Subscriptions to NTT DoCoMo Inc.’s Foma third-generation (3G) mobile telephone network hit the one million mark on Tuesday, the company said Wednesday.
The landmark comes after several months of strong growth for the service, which had at one point started to look like something of a white elephant for NTT DoCoMo because it was failing to attract the attention of many users during its first year and a half of commercial service.
At the end of February this year, after 17 months of service, Foma had attracted a total of 191,500 subscribers, according to figures from the Telecommunication Carriers Association (TCA). Compare that with the company’s older second-generation cellular service, which signed up 4.6 million new subscribers over the same period, according to the same source.
At the beginning of this year however, subscriptions began to take off after several new handsets were launched that tackled some of the biggest complaints users had with the original terminals, namely their large size and short battery life.
Consumer interest couldn’t have come at a better time for the carrier, which had spent most of the past year telling critics that all was well and its target of 320,000 subscribers by the end of March was unchanged. At the beginning of March and with monthly new subscriptions running in the low tens of thousands it looked like a target that was impossible to attain. However, in a surprise worthy of a movie script, NTT DoCoMo proudly announced 329,000 subscribers at the end of March, just above the long-held target.
Since then subscriptions have continued to climb, hitting half a million users in mid-June and increasing by more than 200,000 subscribers in September to land at the one million mark on the final day of the month, after exactly two years of commercial service.
Reaching a million subscribers doesn’t make Foma the most popular 3G service in the world. South Korean operators offer 3G services based on CDMA2000 1x Evolution Data Only (EvDO) technology, and market leader SK Telecom Co. Ltd. had around 1.8 million subscribers with 3G handsets on its network at the end of September, according to Kwon Chul Kuen, a company spokesman.
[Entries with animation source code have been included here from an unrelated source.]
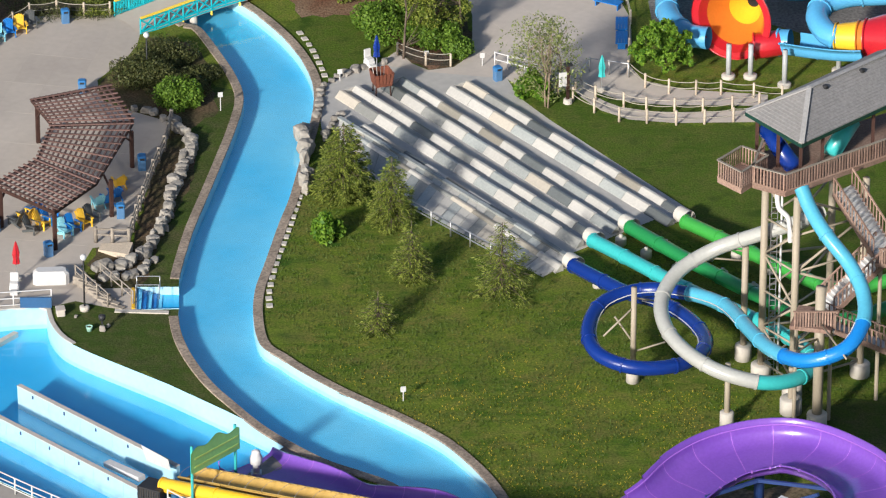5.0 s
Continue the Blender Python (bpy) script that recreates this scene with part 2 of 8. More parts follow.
    "steel_blue": material("blue_steel", (0.022, 0.14, 0.32), 0.45, vary=0.06, stain=0.3),
    "blue_dark": material("dark_blue_gelcoat", (0.007, 0.03, 0.21), 0.25, vary=0.05, stain=0.3, coat=0.3),
    "blue_mid": material("mid_blue_gelcoat", (0.02, 0.2, 0.58), 0.25, vary=0.05, stain=0.3, coat=0.3),
    "blue_light": material("light_blue_gelcoat", (0.1, 0.36, 0.62), 0.25, vary=0.05, stain=0.3, coat=0.3),
    "aqua": material("aqua_gelcoat", (0.1, 0.4, 0.56), 0.25, vary=0.05, stain=0.3, coat=0.3),
    "lagoon": material("lagoon_gelcoat", (0.05, 0.34, 0.38), 0.3, vary=0.05, stain=0.3, coat=0.2),
    "amber": material("amber_canvas", (0.8, 0.34, 0.015), 0.7, vary=0.05, stain=0.3),
    "sky_pale": material("pale_blue_gelcoat", (0.35, 0.65, 0.78), 0.3, vary=0.05, stain=0.3, coat=0.2),
    "mint": material("mint_gelcoat", (0.38, 0.64, 0.52), 0.35, vary=0.05, stain=0.3),
    "turquoise": material("turquoise_gelcoat", (0.06, 0.44, 0.43), 0.28, vary=0.05, stain=0.3, coat=0.3),
    "green": material("green_gelcoat", (0.06, 0.34, 0.05), 0.3, vary=0.05, stain=0.3, coat=0.3),
    "green_dark": material("dark_green_gelcoat", (0.025, 0.23, 0.06), 0.35, vary=0.05, stain=0.3, coat=0.2),
    "grey_gel": material("grey_gelcoat", (0.4, 0.4, 0.37), 0.3, vary=0.05, stain=0.4, coat=0.2),
    "purple": material("purple_gelcoat", (0.17, 0.065, 0.42), 0.28, vary=0.06, stain=0.6, stains=(0.23, 0.1, 0.47), coat=0.5, thin=0.1),
    "purple_light": material("purple_light_gelcoat", (0.38, 0.16, 0.62), 0.25, vary=0.05, stain=0.35, coat=0.4),
    "pink": material("pink_gelcoat", (0.72, 0.33, 0.56), 0.28, vary=0.05, stain=0.35, stains=(0.72, 0.34, 0.58), coat=0.3, thin=0.4),
    "lilac": material("lilac_gelcoat", (0.55, 0.31, 0.54), 0.3, vary=0.05, stain=0.35, coat=0.3),
    "lilac_floor": material("lilac_floor_gelcoat", (0.56, 0.31, 0.58), 0.25, vary=0.05, stain=0.6, stains=(0.6, 0.4, 0.64), coat=0.3, thin=0.2),
    # water sheen on the slide's lower floor, put in as a paler lilac
    "lilac_sheen": material("sheen_lilac_gelcoat", (0.6, 0.52, 0.68), 0.2, vary=0.05, stain=0.6, stains=(0.62, 0.44, 0.66), coat=0.5, thin=0.2),
    "concrete_dark": material("dark_concrete", (0.24, 0.22, 0.2), 0.8, vary=0.2, grain=3, stain=0.7, bump=0.1, stains=(0.1, 0.09, 0.08), spec=0.3),
    "raft_white": material("raft_white_gelcoat", (0.82, 0.73, 0.6), 0.35, vary=0.04, grain=3, stain=0.5, bump=0.0, stains=(0.76, 0.66, 0.52), coat=0.1),
    # mossy weeds, their colour darkened for the shade under the slides
    "moss_shade": material("moss_and_shade", (0.03, 0.05, 0.011), 0.95, vary=0.5, grain=4, stain=1.0, bump=0.8, stains=(0.062, 0.056, 0.028), spec=0.1),
    "yellow_rail": material("yellow_rail_paint", (0.85, 0.6, 0.06), 0.45, vary=0.05, stain=0.3),
    "red": material("red_gelcoat", (0.43, 0.012, 0.02), 0.3, vary=0.05, stain=0.3, coat=0.3),
    "orange": material("orange_gelcoat", (0.58, 0.17, 0.015), 0.35, vary=0.05, stain=0.3, coat=0.3),
    "coaster": material("coaster_orange", (0.33, 0.05, 0.015), 0.45, vary=0.06, stain=0.3),
    "forest": material("forest_green_paint", (0.008, 0.042, 0.03), 0.5, vary=0.08, stain=0.3),
    "roof_grey": material("roof_shingle", (0.24, 0.23, 0.222), 0.85, vary=0.15, grain=6, stain=0.4, bump=0.2),
    "roof_hip": material("hip_shingle", (0.33, 0.32, 0.31), 0.85, vary=0.12, grain=6, stain=0.4, bump=0.2),
    "roof_pale": material("pale_metal_roof", (0.18, 0.2, 0.225), 0.5, vary=0.04, stain=0.3),
    "roof_slate": material("slate_blue_roof", (0.07, 0.13, 0.19), 0.45, vary=0.08, stain=0.3),
    "steel": material("galvanised_steel", (0.5, 0.5, 0.5), 0.4, metal=0.7, vary=0.1, stain=0.3),
    "galv": material("zinc_grey_paint", (0.36, 0.37, 0.37), 0.5, vary=0.08, stain=0.3),
    "roof_white": material("white_metal_roof", (0.62, 0.64, 0.66), 0.45, vary=0.05, stain=0.3),
    "sign_green": material("sign_green_paint", (0.26, 0.55, 0.2), 0.5, vary=0.08, stain=0.4),
    "sign_lime": material("sign_lime_paint", (0.42, 0.6, 0.16), 0.5, vary=0.08, stain=0.4),
    "foundation": material("stained_foundation", (0.36, 0.33, 0.29), 0.85, vary=0.15, grain=3, stain=0.8, bump=0.1, stains=(0.22, 0.19, 0.16), spec=0.2),
    "bollard": material("faded_yellow_paint", (0.66, 0.54, 0.2), 0.5, vary=0.08, stain=0.4),
    "board_blue": material("dull_blue_board", (0.03, 0.09, 0.2), 0.5, vary=0.06, stain=0.3),
    "zinc": material("dull_zinc_pipe", (0.46, 0.455, 0.44), 0.45, vary=0.1, stain=0.4),
    "black": material("black", (0.02, 0.02, 0.022), 0.6, vary=0.1, stain=0.2),
    "rubber": material("rubber", (0.025, 0.025, 0.028), 0.8, vary=0.1, stain=0.2),
    "chair_blue": material("chair_blue", (0.015, 0.16, 0.5), 0.4, vary=0.04),
    "chair_aqua": material("chair_aqua", (0.27, 0.6, 0.68), 0.4, vary=0.04),
    "chair_yellow": material("chair_yellow", (0.8, 0.48, 0.03), 0.4, vary=0.04),
    "chair_grey": material("chair_grey", (0.07, 0.075, 0.075), 0.5, vary=0.04),
    "bin_blue": material("bin_blue", (0.08, 0.18, 0.34), 0.45, vary=0.06),
    "bin_hood": material("bin_hood", (0.04, 0.17, 0.4), 0.4, vary=0.06),
    "barrel": material("barrel_wood", (0.17, 0.055, 0.03), 0.6, vary=0.2, grain=9, stain=0.5, bump=0.2, stains=(0.1, 0.04, 0.025), per=0.25),
    "bark": material("bark", (0.13, 0.1, 0.07), 0.9, vary=0.3, grain=8, bump=0.5),
    "bark_pale": material("bark_pale", (0.25, 0.19, 0.13), 0.9, vary=0.3, grain=8, bump=0.5),
    "pipe": material("pipe_paint", (0.34, 0.28, 0.21), 0.55, vary=0.08, stain=0.5),
    "fin": material("fin_gelcoat", (0.5, 0.42, 0.42), 0.5, vary=0.08, stain=0.5),
    "wet_floor": material("wet_pool_floor", (0.2, 0.205, 0.2), 0.22, vary=0.25, grain=1.5, stain=1.0, bump=0.02, stains=(0.36, 0.37, 0.37), spec=0.5),
    "litter": material("leaf_litter", (0.15, 0.075, 0.045), 0.95, vary=0.5, grain=7, stain=0.9, bump=0.8, stains=(0.24, 0.17, 0.11), spec=0.1),
    "rope": material("rope", (0.42, 0.38, 0.3), 0.9),
    "leaf_maple": leaf_material("leaf_maple", (0.045, 0.125, 0.008), (0.19, 0.31, 0.025)),
    "leaf_olive": leaf_material("leaf_olive", (0.06, 0.1, 0.01), (0.28, 0.31, 0.05)),
    "leaf_pale": leaf_material("leaf_pale", (0.11, 0.15, 0.04), (0.27, 0.3, 0.1)),
    "leaf_green": leaf_material("leaf_green", (0.05, 0.11, 0.01), (0.17, 0.27, 0.03)),
    "leaf_dark": leaf_material("leaf_dark", (0.035, 0.05, 0.014), (0.12, 0.125, 0.04)),
    "leaf_juniper": leaf_material("leaf_juniper", (0.07, 0.105, 0.018), (0.19, 0.215, 0.045)),
    "leaf_purple": leaf_material("leaf_purple", (0.03, 0.013, 0.014), (0.085, 0.036, 0.036)),
    "blade": leaf_material("grass_blade", (0.07, 0.12, 0.015), (0.13, 0.17, 0.035)),
    "dandelion": leaf_material("dandelion", (0.4, 0.32, 0.03), (0.62, 0.48, 0.04)),
    "needle": leaf_material("needle", (0.03, 0.05, 0.016), (0.17, 0.19, 0.06)),
    "needle_olive": leaf_material("needle_olive", (0.032, 0.05, 0.01), (0.24, 0.23, 0.05)),
    "needle_bright": leaf_material("needle_bright", (0.05, 0.085, 0.012), (0.3, 0.34, 0.06)),
    "needle_blue": leaf_material("needle_blue", (0.05, 0.07, 0.045), (0.13, 0.16, 0.11)),
}


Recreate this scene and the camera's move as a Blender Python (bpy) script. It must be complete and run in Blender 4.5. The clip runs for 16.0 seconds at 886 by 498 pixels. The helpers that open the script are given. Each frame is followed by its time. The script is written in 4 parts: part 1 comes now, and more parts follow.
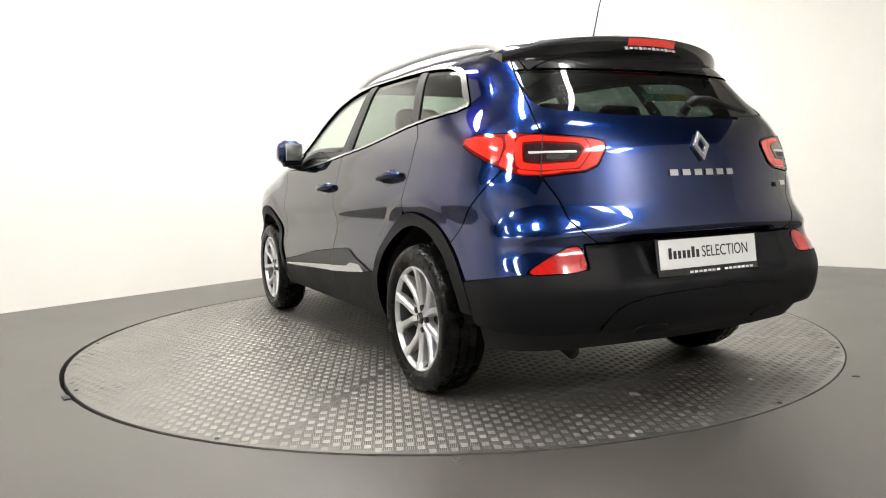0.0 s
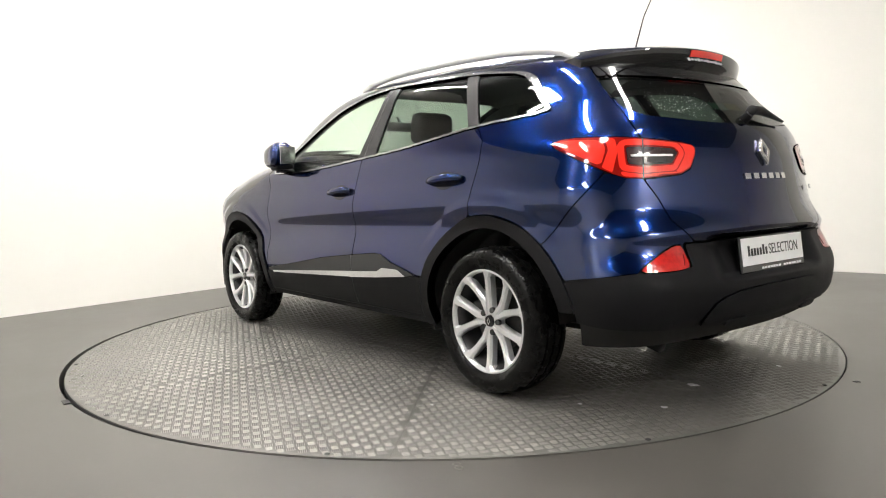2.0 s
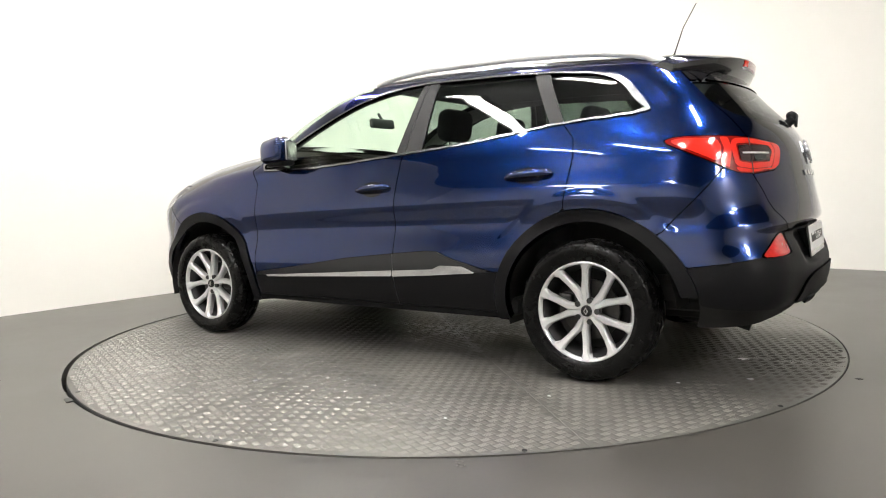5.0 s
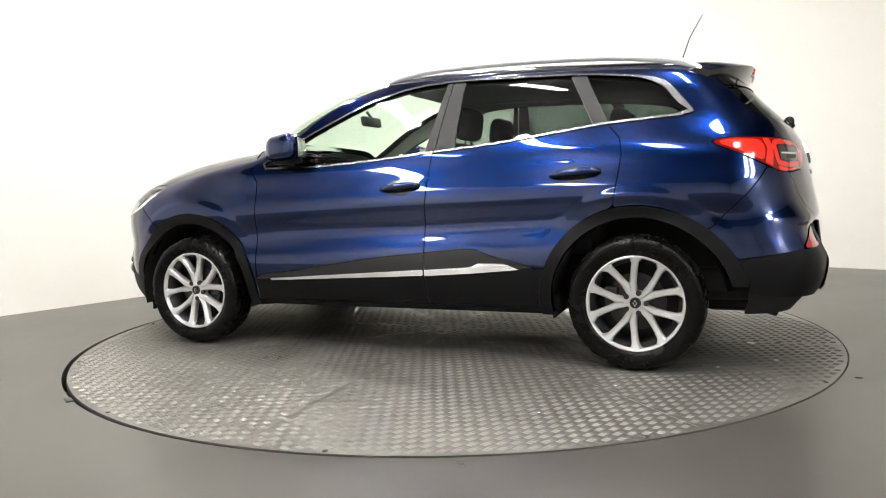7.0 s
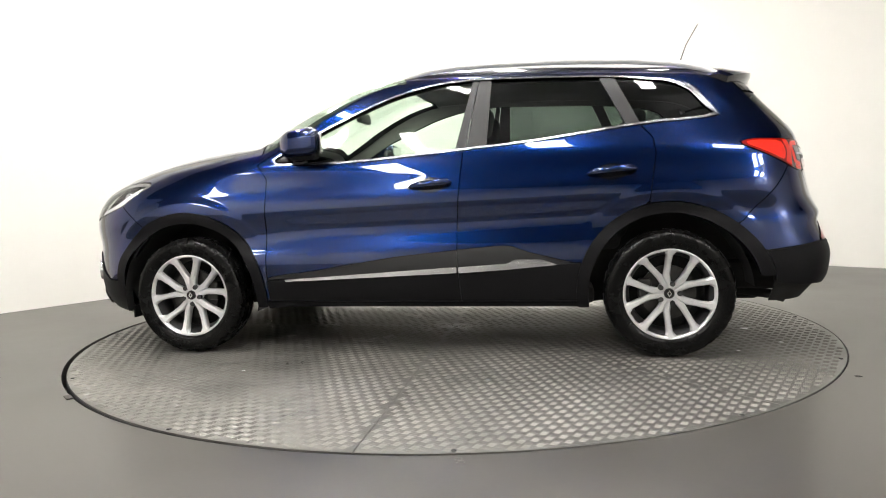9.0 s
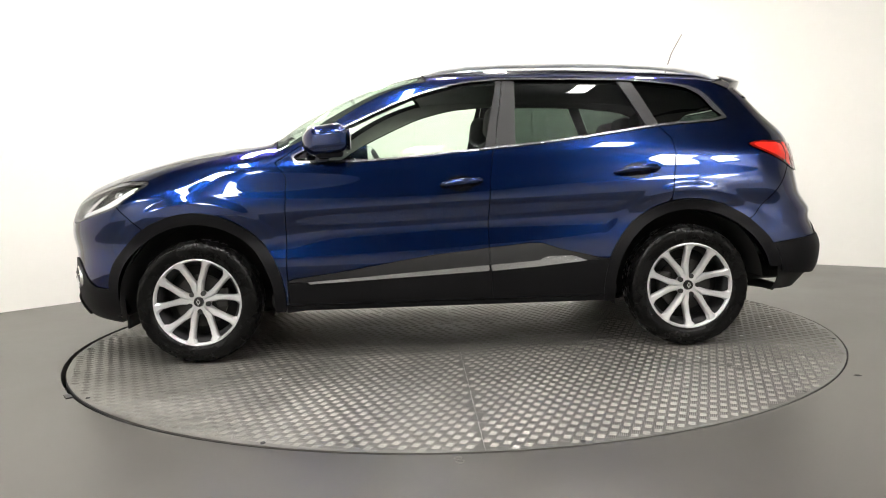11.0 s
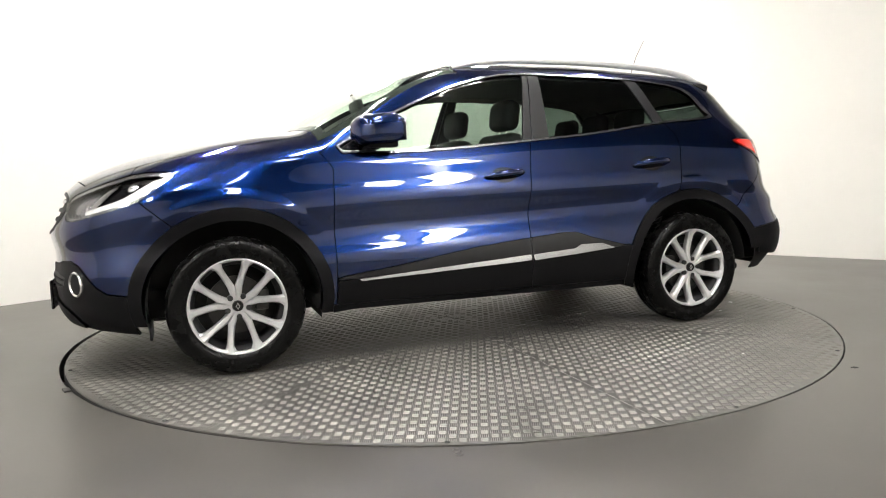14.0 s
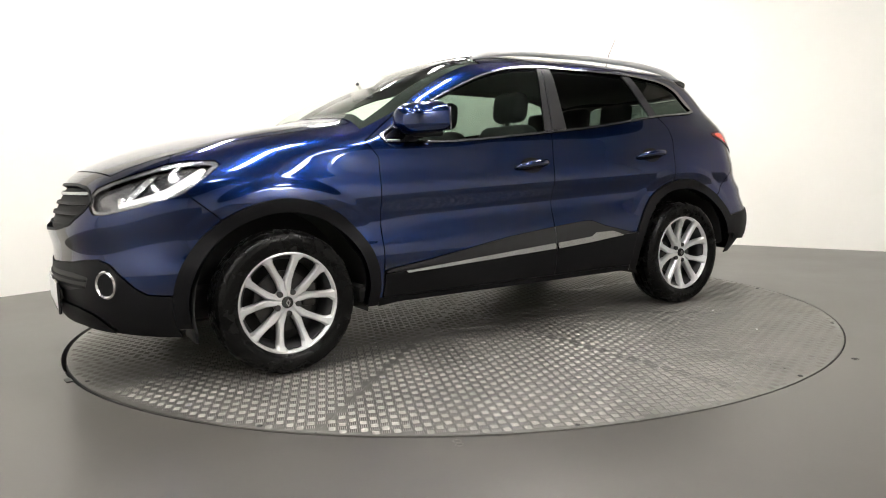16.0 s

Third-generation services based on Wideband Code Division Multiple Access (WCDMA) have also been launched in several European countries and in Japan by Vodafone KK. Japan will get its third 3G network when KDDI Corp. launches its network later this year as an upgrade to its current network based on CDMA2000 1x technology.
On Wednesday, Verizon Wireless Inc. will launch a 3G service in the Washington, D.C. and San Diego metropolitan areas, based on the same technology in use in South Korea.